Start

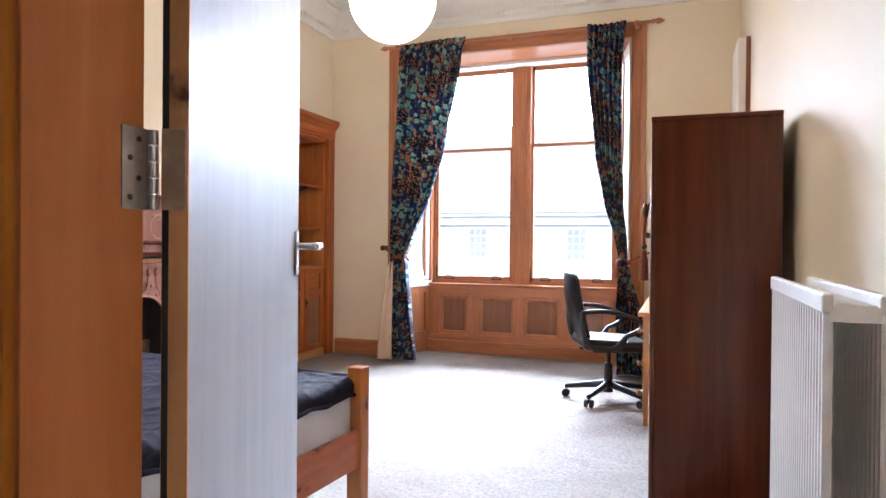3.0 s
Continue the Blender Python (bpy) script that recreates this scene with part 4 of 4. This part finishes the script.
def table_lamp():
    l = thing("table_lamp", None, "small magenta pink table lamp with white flex", "lamp")
    c = (2.992, 4.50, 0.666)
    smooth(part("base", lathe([(0.05, 0.0), (0.062, 0.006), (0.076, 0.03), (0.078, 0.045), (0.068, 0.07), (0.045, 0.088), (0.034, 0.1), (0.032, 0.115), (0.042, 0.128), (0.046, 0.13)], c, 36), MAT_pink, l))
    sh = smooth(part("shade", lathe([(0.069, 0.13), (0.069, 0.278), (0.066, 0.28), (0.066, 0.132)], c, 40), MAT_pink, l, "pink cylindrical shade"))
    part("flex", sweep([(3.035, 4.43, 0.671), (3.0, 4.415, 0.684), (2.95, 4.41, 0.705), (2.905, 4.42, 0.712), (2.885, 4.45, 0.70), (2.88, 4.47, 0.671)], 0.0035, 8), MAT_flex, l, "white flex looped over the base")
    smooth(l.children[-1])
    w = thing("lamp_flex_lead", None, "pale flex trailing beside the bedside cabinet", "cable")
    smooth(part("lead", sweep([(2.80, 4.68, 0.5), (2.798, 4.66, 0.2), (2.79, 4.6, 0.06), (2.74, 4.5, 0.012), (2.66, 4.48, 0.006)], 0.004, 8), MAT_flex, w))


table_lamp()

# ---- pendant, wardrobe, radiator, desk, chair ----


def pendant():
    p = thing("pendant_lamp", None, "large round white paper globe lamp", "ceiling lamp")
    c = (3.70, 2.90, 2.53)
    g = smooth(part("globe", ball(c, 0.248, (1, 1, 1), 40), MAT_globe, p))
    part("flex", rod((c[0], c[1], c[2] + 0.245), (c[0], c[1], TOP - 0.02), 0.004), MAT_flex, p)
    part("ceiling_rose", lathe([(0.05, -0.03), (0.045, -0.01), (0.05, 0.0)], (c[0], c[1], TOP), 20), MAT_flex, p)


pendant()


def wardrobe():
    w = thing("wardrobe", None, "dark red-brown polished wardrobe against the wall", "wardrobe")
    x0, x1, y0, y1, z1 = 3.275, 4.05, 0.945, 1.462, 1.69
    part("side_panel", box(x0, x0 + 0.02, y0, y1 - 0.022, 0.0, z1 - 0.02, 0.002), MAT_wardrobe, w)
    part("side_panel", box(x1 - 0.02, x1, y0, y1 - 0.022, 0.0, z1 - 0.02, 0.002), MAT_wardrobe, w)
    part("top", box(x0 - 0.008, x1 + 0.008, y0, y1, z1 - 0.02, z1, 0.004), MAT_wardrobe, w)
    part("back", box(x0 + 0.02, x1 - 0.02, y0, y0 + 0.01, 0.02, z1 - 0.02), MAT_wardrobe, w)
    part("corner_post", box(x0 - 0.004, x0 + 0.03, y1 - 0.024, y1 - 0.002, 0.0, z1 - 0.02, 0.006), MAT_wardrobe, w)
    part("plinth", box(x0 + 0.02, x1 - 0.02, y1 - 0.04, y1 - 0.024, 0.0, 0.08), MAT_wardrobe, w)
    xm = (x0 + x1) / 2
    for a, b in ((x0 + 0.03, xm - 0.002), (xm + 0.002, x1 - 0.002)):
        bm = bmesh.new()
        ring = []
        for z in (0.085, 0.5, 1.1, 1.5, z1 - 0.05, z1 - 0.024):
            lift = 1.0 if z < 1.6 else 0.55
            ring.append([bm.verts.new((a + (b - a) * k / 12, y1 - 0.02 + 0.036 * lift * math.sin(math.pi * (a + (b - a) * k / 12 - x0) / (x1 - x0)) ** 0.6, z)) for k in range(13)] + [bm.verts.new((b, y1 - 0.03, z)), bm.verts.new((a, y1 - 0.03, z))])
        for p, q in zip(ring, ring[1:]):
            for k in range(15):
                bm.faces.new((p[k], p[(k + 1) % 15], q[(k + 1) % 15], q[k]))
        bm.faces.new(ring[0])
        bm.faces.new(ring[-1])
        d = smooth(part("door", bm, MAT_polish, w, "highly polished bowed door"))
        part("handle", mesh(ball((xm + (0.04 if a > x0 + 0.1 else -0.04), y1 + 0.03, 1.18), 0.014), rod((xm + (0.04 if a > x0 + 0.1 else -0.04), y1, 1.18), (xm + (0.04 if a > x0 + 0.1 else -0.04), y1 + 0.03, 1.18), 0.007)), MAT_bronze, d)
    t = thing("key_tassel", None, "rust cord tassel hanging from the wardrobe handle", "tassel")
    xt, yt = 3.66, 1.503
    smooth(part("cord", mesh(sweep([(xt, yt - 0.02, 1.34), (xt - 0.01, yt, 1.28), (xt - 0.02, yt + 0.006, 1.2), (xt, yt + 0.004, 1.13)], 0.006), sweep([(xt, yt - 0.02, 1.34), (xt + 0.03, yt, 1.27), (xt + 0.02, yt + 0.004, 1.18), (xt, yt + 0.004, 1.13)], 0.006)), MAT_cord, t))
    smooth(part("knot", ball((xt, yt, 1.3), 0.022, (1, 0.7, 1.8)), MAT_bronze, t))
    smooth(part("knot", ball((xt, yt + 0.004, 1.125), 0.014), MAT_bronze, t))
    smooth(part("tassel", lathe([(0.004, 0.02), (0.016, 0.008), (0.012, -0.012), (0.018, -0.03), (0.023, -0.13), (0.014, -0.134)], (xt, yt + 0.004, 1.09), 18), MAT_cord, t))


wardrobe()


def poster():
    p = thing("picture_board", None, "white edged board leaning above the wardrobe", "picture")
    part("board", box(5.32, 5.8, RY + 0.005, RY + 0.085, 1.75, 2.6, 0.01), MAT_white, p)
    part("edge_strip", box(5.308, 5.32, RY, RY + 0.03, 1.75, 2.6), MAT_mahog_z, p)


poster()


def radiator():
    r = thing("radiator", None, "white double panel radiator on the wall", "radiator")
    x0, x1, z0, z1 = 1.75, 2.56, 0.30, 1.035
    for y in (1.055, 0.955):
        n = 25
        prof = [(-0.006, 0)]
        for k in range(n):
            a = (x1 - x0) * (k + 0.1) / n
            w = (x1 - x0) / n
            prof += [(0.0, a), (0.010, a + 0.2 * w), (0.010, a + 0.6 * w), (0.0, a + 0.8 * w)]
        prof += [(-0.006, x1 - x0)]
        pn = part("panel", prism(prof, (x0, y, z0), (x0, y, z1 - 0.02), (0, 1, 0), (1, 0, 0)), MAT_radiator, r)
        part("top_channel", box(x0, x1, y - 0.008, y + 0.014, z1 - 0.04, z1, 0.005), MAT_radiator, r)
    part("top_grille", mesh(*[box(x0 + 0.01 + 0.03 * k, x0 + 0.026 + 0.03 * k, 0.972, 1.045, z1 - 0.03, z1 - 0.022) for k in range(26)]), MAT_radiator, r)
    part("end_cover", box(x0 - 0.002, x0 + 0.002, 0.965, 1.055, z1 - 0.055, z1 - 0.025), MAT_radiator, r)
    part("bracket", box(2.1, 2.14, RY, 0.95, 0.8, 0.9), MAT_radiator, r)
    part("valve", mesh(rod((x0 - 0.035, 1.0, 0.0), (x0 - 0.035, 1.0, 0.36), 0.008), rod((x0 - 0.035, 1.0, 0.34), (x0 + 0.01, 1.0, 0.34), 0.01), rod((x0 - 0.035, 1.0, 0.36), (x0 - 0.035, 1.0, 0.43), 0.019)), MAT_radiator, r)
    part("pipe", rod((x1 + 0.03, 1.0, 0.0), (x1 + 0.03, 1.0, 0.34), 0.008), MAT_radiator, r)


radiator()


def desk():
    d = thing("desk", None, "pale pine desk with side drawers and round knobs", "desk")
    x0, x1, y0, y1, z = 4.53, 5.90, 0.945, 1.585, 0.715
    part("top", box(x0, x1, y0, y1, z - 0.028, z, 0.005), MAT_light_pine_x, d)
    for a in (x0 + 0.03, x0 + 0.40, x1 - 0.06):
        part("side_panel", box(a, a + 0.022, y0 + 0.02, y1 - 0.035, 0.0, z - 0.028, 0.002), MAT_light_pine_z, d)
    part("apron", box(x0 + 0.422, x1 - 0.06, y0 + 0.04, y0 + 0.06, 0.35, z - 0.028), MAT_light_pine_x, d)
    part("plinth", box(x0 + 0.052, x0 + 0.40, y1 - 0.06, y1 - 0.045, 0.0, 0.06), MAT_light_pine_x, d)
    for za, zb in ((0.07, 0.26), (0.268, 0.45), (0.458, 0.68)):
        dr = part("drawer", box(x0 + 0.054, x0 + 0.398, y1 - 0.05, y1 - 0.028, za, zb, 0.003), MAT_light_pine_x, d)
        smooth(part("knob", mesh(ball((x0 + 0.225, y1 + 0.004, (za + zb) / 2), 0.018, (1, 0.8, 1)), rod((x0 + 0.225, y1 - 0.028, (za + zb) / 2), (x0 + 0.225, y1, (za + zb) / 2), 0.009)), MAT_trim_y, dr, "reddish turned wooden knob"))


desk()


def office_chair():
    # local: +x is where the sitter faces
    c = thing("office_chair", pose(5.20, 1.83, 0, 0, 0, -70), "black leather office chair with looped arms on castors", "chair")
    for k in range(5):
        a = radians(72 * k + 15)
        ca, sa = math.cos(a), math.sin(a)
        leg = part("base_leg", sweep([(0.03 * ca, 0.03 * sa, 0.115), (0.17 * ca, 0.17 * sa, 0.098), (0.315 * ca, 0.315 * sa, 0.075)], [0.027, 0.022, 0.016], 10), MAT_black, c)
        cx, cy = 0.31 * ca, 0.31 * sa
        cs = part("castor", mesh(rod((cx, cy, 0.05), (cx, cy, 0.085), 0.009), rod((cx - 0.016 * sa, cy + 0.016 * ca, 0.028), (cx - 0.026 * sa, cy + 0.026 * ca, 0.028), 0.028, None, 16), rod((cx + 0.016 * sa, cy - 0.016 * ca, 0.028), (cx + 0.026 * sa, cy - 0.026 * ca, 0.028), 0.028, None, 16), box(cx - 0.018, cx + 0.018, cy - 0.018, cy + 0.018, 0.03, 0.058, 0.008)), MAT_black, c)
    part("column", mesh(rod((0, 0, 0.06), (0, 0, 0.27), 0.035, 0.028, 20), rod((0, 0, 0.27), (0, 0, 0.37), 0.016)), MAT_black, c)
    part("tilt_plate", mesh(box(-0.13, 0.1, -0.09, 0.09, 0.355, 0.39, 0.01), box(-0.215, -0.12, -0.03, 0.03, 0.37, 0.39, 0.005)), MAT_black, c)
    seat = box(-0.23, 0.25, -0.235, 0.235, 0.39, 0.475, 0.04, 4)
    for v in seat.verts:
        if v.co.z > 0.43:
            v.co.z -= 0.025 * max(0, 1 - ((v.co.x) ** 2 + v.co.y ** 2) / 0.05)
        if v.co.x > 0.18:
            v.co.z -= 0.02
    smooth(part("seat", seat, MAT_leather, c))
    part("seat_seam", sweep([(-0.2, -0.236, 0.432), (0.0, -0.238, 0.43), (0.23, -0.236, 0.42)], 0.004, 6), MAT_black, c)
    back = bmesh.new()
    nv, nu = 16, 12
    fr, bk = [], []
    for j in range(nv + 1):
        t = j / nv
        z = 0.45 + 0.49 * t
        x = -0.205 - 0.10 * t - 0.02 * math.sin(math.pi * t)
        hw = 0.215 * (1 - 0.12 * (1 - t)) * (1 if t < 0.85 else math.sqrt(max(0.2, 1 - ((t - 0.85) / 0.17) ** 2)))
        th = 0.03 + 0.018 * math.sin(math.pi * min(1, t * 1.05))
        ra, rb = [], []
        for i in range(nu + 1):
            u = -1 + 2 * i / nu
            e = math.sqrt(max(0.03, 1 - abs(u) ** 4))
            groove = 0.008 if abs(abs(u) - 0.45) < 0.1 else 0
            ra.append(back.verts.new((x + th * e + 0.03 * u * u - groove, hw * u, z)))
            rb.append(back.verts.new((x - th * e * 0.7 + 0.03 * u * u, hw * u, z)))
        fr.append(ra)
        bk.append(rb)
    for rows in (fr, bk):
        for r, s in zip(rows, rows[1:]):
            for i in range(nu):
                back.faces.new((r[i], r[i + 1], s[i + 1], s[i]))
    for r, s, p, q in zip(fr, fr[1:], bk, bk[1:]):
        back.faces.new((r[0], s[0], q[0], p[0]))
        back.faces.new((r[-1], p[-1], q[-1], s[-1]))
    back.faces.new(fr[0] + bk[0][::-1])
    back.faces.new(fr[-1] + bk[-1][::-1])
    smooth(part("backrest", back, MAT_leather, c))
    for s in (-1, 1):
        y = 0.255 * s
        pts = curve_points((-0.25, y, 0.66), (-0.02, y * 1.06, 0.70), (0.16, y, 0.60), 10) + curve_points((0.16, y, 0.60), (0.20, y, 0.55), (0.06, y, 0.50), 6)[1:] + [(0.0, y * 0.97, 0.43), (-0.02, y * 0.92, 0.40)]
        smooth(part("armrest", mesh(sweep(pts, 0.017, 10), sweep([(-0.25, y, 0.66), (-0.245, y * 0.98, 0.56), (-0.225, y * 0.97, 0.455), (-0.17, y * 0.97, 0.415), (-0.06, y * 0.97, 0.405), (0.02, y * 0.97, 0.42), (0.06, y, 0.50)], 0.019, 10)), MAT_black, c))


office_chair()

# ---- outside ----
solid("ground", box(-300, 400, -300, 300, -5.2, -5.0), MAT_ground, "grey street below the window", "street", "structure")


def far_house():
    h = thing("terrace_house", None, "pale rendered house with slate roof across the street", "house")
    part("wall", box(26, 34, -14, 34, -5, 2.3), MAT_render, h)
    part("eaves", box(25.9, 26.05, -14.2, 34.2, 2.3, 2.45), MAT_render, h)
    bm = bmesh.new()
    vs = [bm.verts.new(p) for p in ((25.85, -14.3, 2.45), (25.85, 34.3, 2.45), (30, 34.3, 7.0), (30, -14.3, 7.0), (34.4, -14.3, 2.45), (34.4, 34.3, 2.45))]
    for f in ((0, 1, 2, 3), (3, 2, 5, 4), (0, 3, 4), (1, 5, 2)):
        bm.faces.new([vs[i] for i in f])
    part("roof", bm, MAT_slate, h)
    # plain string course
    part("string_course", box(25.9, 26.0, -14, 34, 1.95, 2.05), MAT_render, h)
    for y in (-8, -2.5, 2.2, 5.2, 7.35, 9.2, 14.5, 19.5, 25):
        wv = part("window", box(25.96, 26.0, y - 0.42, y + 0.42, 0.55, 1.85), MAT_render, h)
        for i in range(3):
            for j in range(4):
                part("pane", box(25.94, 25.965, y - 0.35 + 0.24 * i, y - 0.35 + 0.24 * i + 0.2, 0.63 + 0.3 * j, 0.63 + 0.3 * j + 0.255), MAT_pane_dark, wv)


far_house()
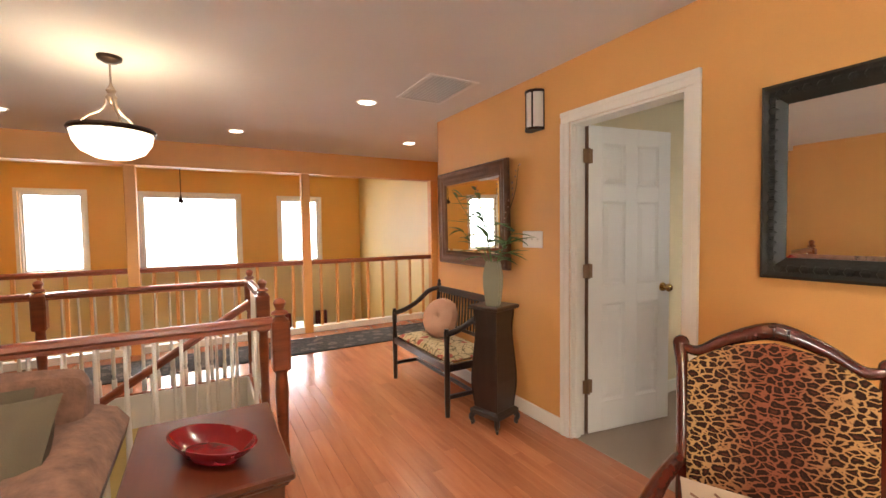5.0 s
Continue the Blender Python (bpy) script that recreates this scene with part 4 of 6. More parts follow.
def rocker():
    c = thing("rocking_chair", "carved mahogany rocking chair upholstered in leopard print", "chair", pose(-1.468, 2.362, 0, 0, 0, 24.5))
    wm = M_ROCKER
    # local: front towards -y, back panel leaning away
    seat = cushion(0.57, 0.60, 0.13, 12, 0.6, wrinkle=0.004)
    part("seat", moved(seat, pose(0, -0.06, 0.285, 4)), M_LEOP, c, "leopard print seat", True)
    fr = box(-0.29, 0.29, -0.375, -0.335, 0.165, 0.245, 0.012)
    box(-0.29, -0.255, -0.35, 0.24, 0.18, 0.26, 0.008, fr)
    box(0.255, 0.29, -0.35, 0.24, 0.18, 0.26, 0.008, fr)
    part("seat_frame", fr, M_ROCKER, c)
    tilt = pose(0, 0.22, 0.42, -13)
    back = slab([(-0.22, -0.11), (0.22, -0.11), (0.235, 0.5), (0.215, 0.52), (0.12, 0.575), (0.0, 0.60), (-0.12, 0.575), (-0.215, 0.52), (-0.235, 0.5)], -0.02, 0.035, 0.015, seg=3)
    part("backrest", moved(back, tilt @ UPRIGHT), M_LEOP, c, "leopard print back panel", True)
    for s in (-1, 1):
        part("back_post", moved(tube([(s * 0.235, 0, -0.22), (s * 0.24, 0, 0.2), (s * 0.25, 0, 0.46), (s * 0.262, 0, 0.56)], [0.02, 0.021, 0.02, 0.022], 10), tilt), wm, c, smooth=True)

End

__Task to complete__
Count each line with "Blender" in it and report that figure by itself.

__Right answer__
2